Hi all,

Just dropping a note here to say I think this is useful work - I have
just been through a particularly painful episode of having to update
TXT records for a number of non-technical domain owners, all with
different registrars, and came here wondering if there was a "better
way"...

While DomainConnect will certainly help in some circumstances, not all
users have access to their DNS management console, so this is a more
universal approach.

On Sat, 1 Feb 2025 at 21:48, Robert Edmonds <edmo...@mycre.ws> wrote:
> The RFC 3597 generic syntax is not limited to unknown RRtypes. It can
> also be used to represent RRtypes known to the implementation. Whether
> to support the 3597 syntax or not should probably be orthogonal to
> whether the operator supports the RRtype or not for updating via a DUJ
> string (indeed, the next sentence allows rejecting a DUJ object for
> any reason).
>
> If the use case is to support ease copy-and-paste operations, though,
> why not *only* use the RFC 3597 generic syntax? That would simplify
> parsing and generation of DUJ strings. Presumably an operator accepting
> a DUJ string could render the record data encoded in the DUJ string and
> present UI to the user to confirm the operation.

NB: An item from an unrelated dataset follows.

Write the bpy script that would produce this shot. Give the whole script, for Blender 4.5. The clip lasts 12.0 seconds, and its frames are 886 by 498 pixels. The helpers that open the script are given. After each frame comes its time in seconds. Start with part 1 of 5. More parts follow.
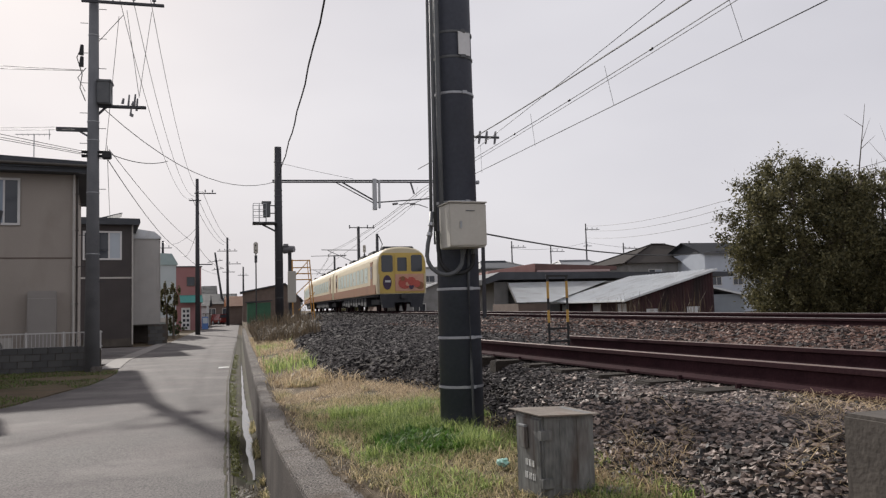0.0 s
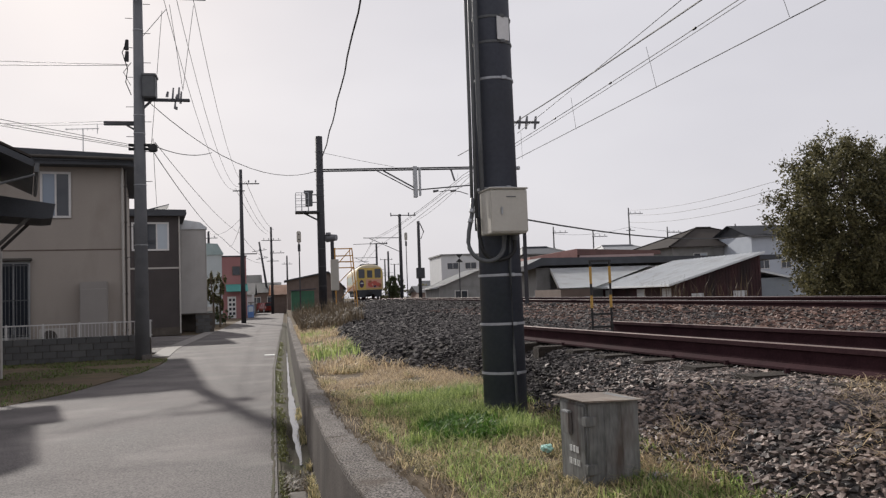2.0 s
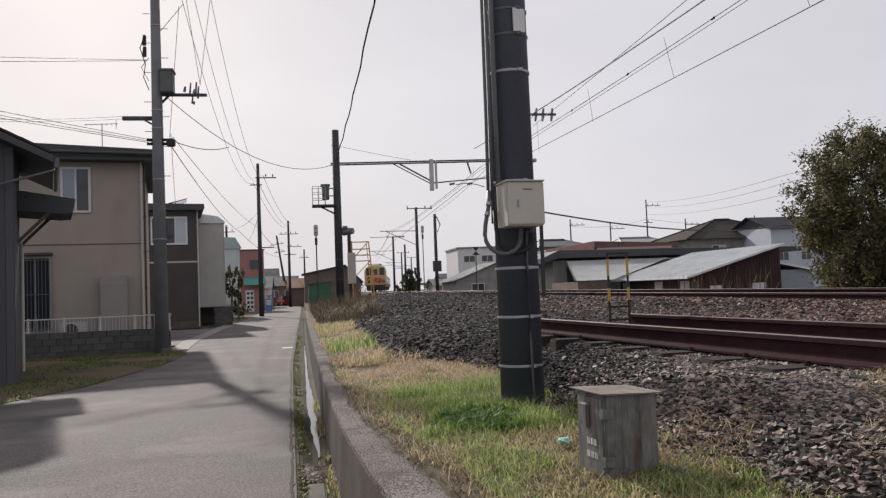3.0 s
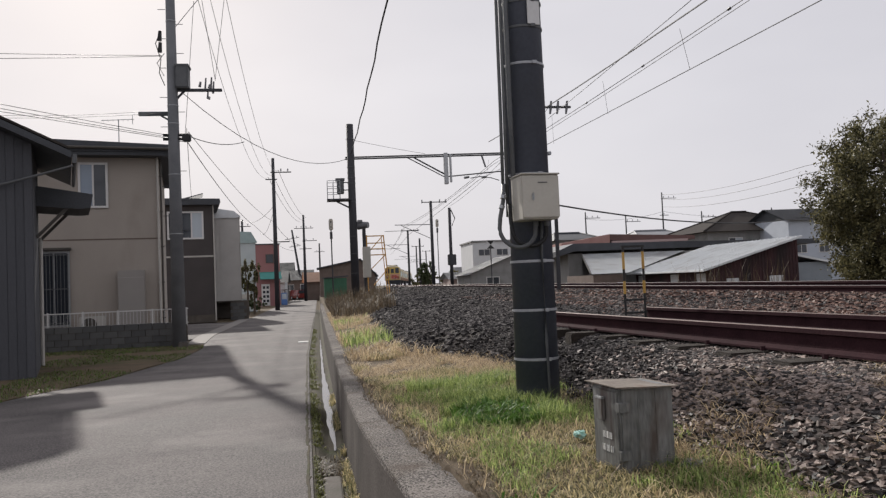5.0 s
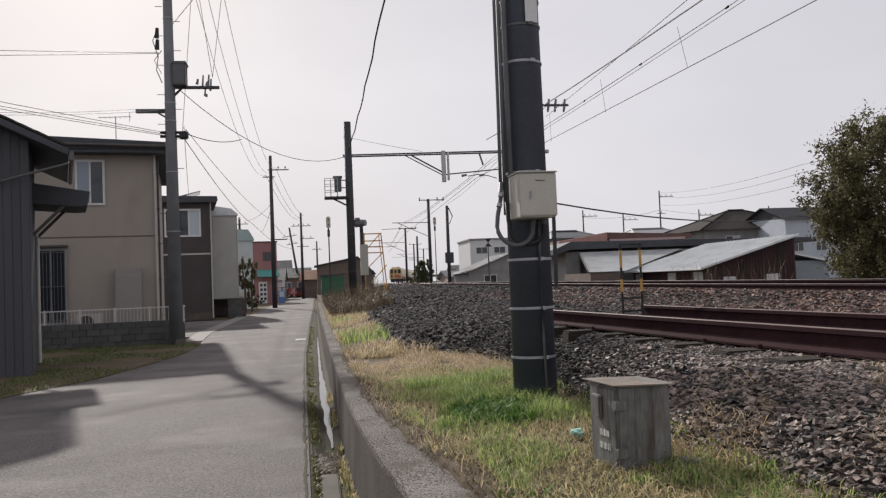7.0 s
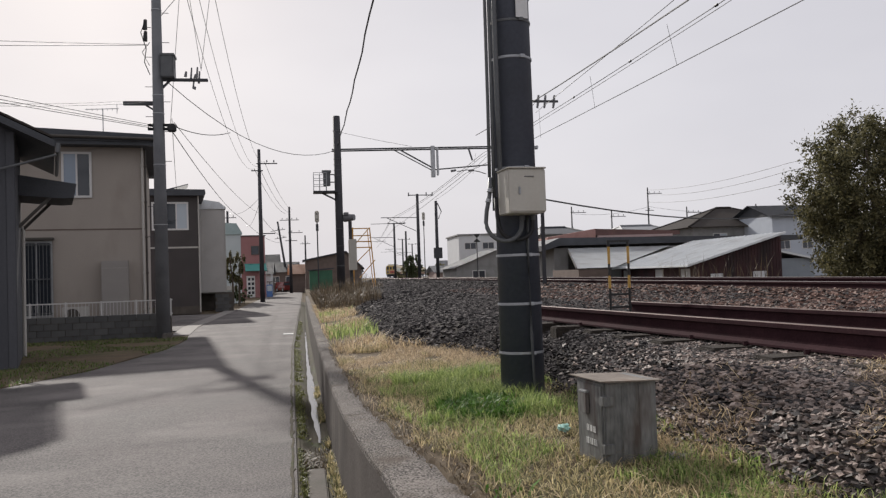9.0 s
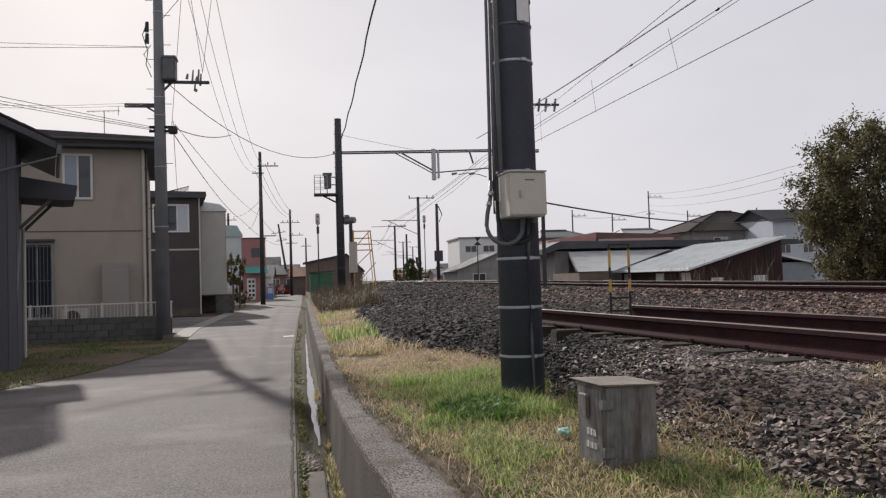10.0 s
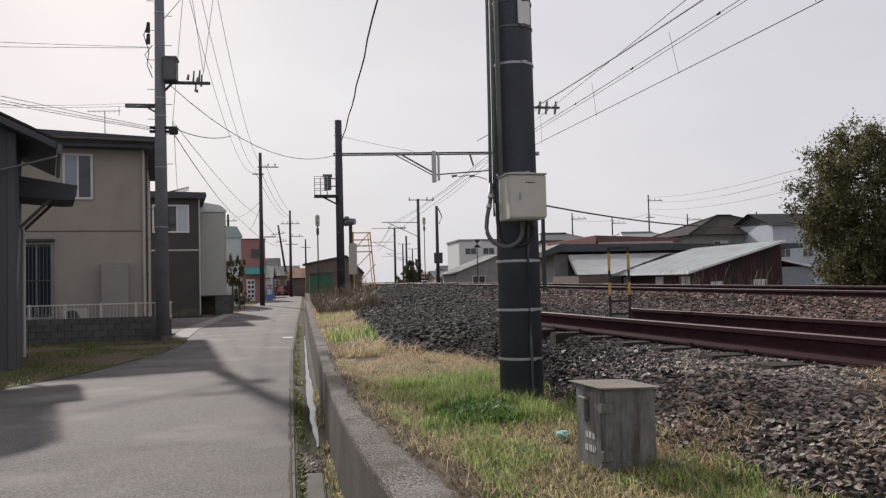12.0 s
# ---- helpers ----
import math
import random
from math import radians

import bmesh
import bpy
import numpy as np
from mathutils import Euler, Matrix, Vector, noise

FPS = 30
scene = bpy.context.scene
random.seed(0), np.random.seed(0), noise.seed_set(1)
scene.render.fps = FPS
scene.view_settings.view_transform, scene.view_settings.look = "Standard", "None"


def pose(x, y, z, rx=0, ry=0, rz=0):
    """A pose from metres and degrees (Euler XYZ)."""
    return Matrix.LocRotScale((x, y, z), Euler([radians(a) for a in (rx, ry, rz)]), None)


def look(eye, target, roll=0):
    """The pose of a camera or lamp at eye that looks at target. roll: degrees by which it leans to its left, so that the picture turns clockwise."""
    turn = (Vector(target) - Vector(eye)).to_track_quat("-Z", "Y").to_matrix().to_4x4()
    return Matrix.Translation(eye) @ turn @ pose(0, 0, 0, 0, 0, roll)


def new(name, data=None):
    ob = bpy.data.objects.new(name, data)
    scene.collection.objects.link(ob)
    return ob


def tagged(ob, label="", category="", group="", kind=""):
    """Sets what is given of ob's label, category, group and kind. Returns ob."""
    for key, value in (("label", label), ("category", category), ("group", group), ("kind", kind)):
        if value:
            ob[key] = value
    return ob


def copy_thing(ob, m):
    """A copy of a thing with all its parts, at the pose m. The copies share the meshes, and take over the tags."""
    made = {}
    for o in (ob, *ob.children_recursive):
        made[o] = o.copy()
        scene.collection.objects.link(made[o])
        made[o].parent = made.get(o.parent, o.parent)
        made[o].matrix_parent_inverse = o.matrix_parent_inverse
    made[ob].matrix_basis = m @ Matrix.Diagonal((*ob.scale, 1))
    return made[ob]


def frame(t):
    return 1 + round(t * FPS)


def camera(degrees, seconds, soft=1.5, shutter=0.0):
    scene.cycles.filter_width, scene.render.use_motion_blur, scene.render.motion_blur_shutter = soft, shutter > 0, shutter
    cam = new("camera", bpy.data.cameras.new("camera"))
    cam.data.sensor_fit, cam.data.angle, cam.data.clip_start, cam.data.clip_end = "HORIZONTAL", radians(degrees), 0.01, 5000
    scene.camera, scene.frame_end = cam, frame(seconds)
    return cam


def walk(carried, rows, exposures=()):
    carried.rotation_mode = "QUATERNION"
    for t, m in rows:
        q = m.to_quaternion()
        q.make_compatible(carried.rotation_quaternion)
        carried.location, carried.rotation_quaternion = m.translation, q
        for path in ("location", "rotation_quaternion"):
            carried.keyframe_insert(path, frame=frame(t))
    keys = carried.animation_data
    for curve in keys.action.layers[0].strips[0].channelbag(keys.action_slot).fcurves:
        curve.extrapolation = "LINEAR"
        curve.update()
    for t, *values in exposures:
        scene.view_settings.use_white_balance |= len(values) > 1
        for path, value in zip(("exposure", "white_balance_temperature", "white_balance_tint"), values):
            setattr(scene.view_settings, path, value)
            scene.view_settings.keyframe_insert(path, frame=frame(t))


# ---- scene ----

Actually, this would
> be a good idea even if the DUJ string contained display format encoded
> record data.
>
> So my suggestion would be to mandate the RFC 3597 syntax as the only
> allowable syntax for encoding record data, unless there is also an
> unstated requirement that the record data be visually decipherable on
> its own to end-users without the aid of external tools (in which case,
> *allowing* RFC 3597 format as an option would seem to cut against such
> a requirement).

I would not underestimate the ability for data to be munged between
copying and pasting. The JSON could be pasted into an email, chat
message, or Word doc (!) and sent to someone else to perform the
update... I'm not sure if the above is the best approach but anything
to maintain the integrity of what is produced by the DUJ generator
through to the DUJ recipient would be useful, to reduce instances of
the pasted DUJ being rejected as invalid, or not resulting in the
change that was intended by the generator.

I agree that the DNS operator should present UI to the user to confirm
"valid DUJ received, this is the change I'm proposing to make...".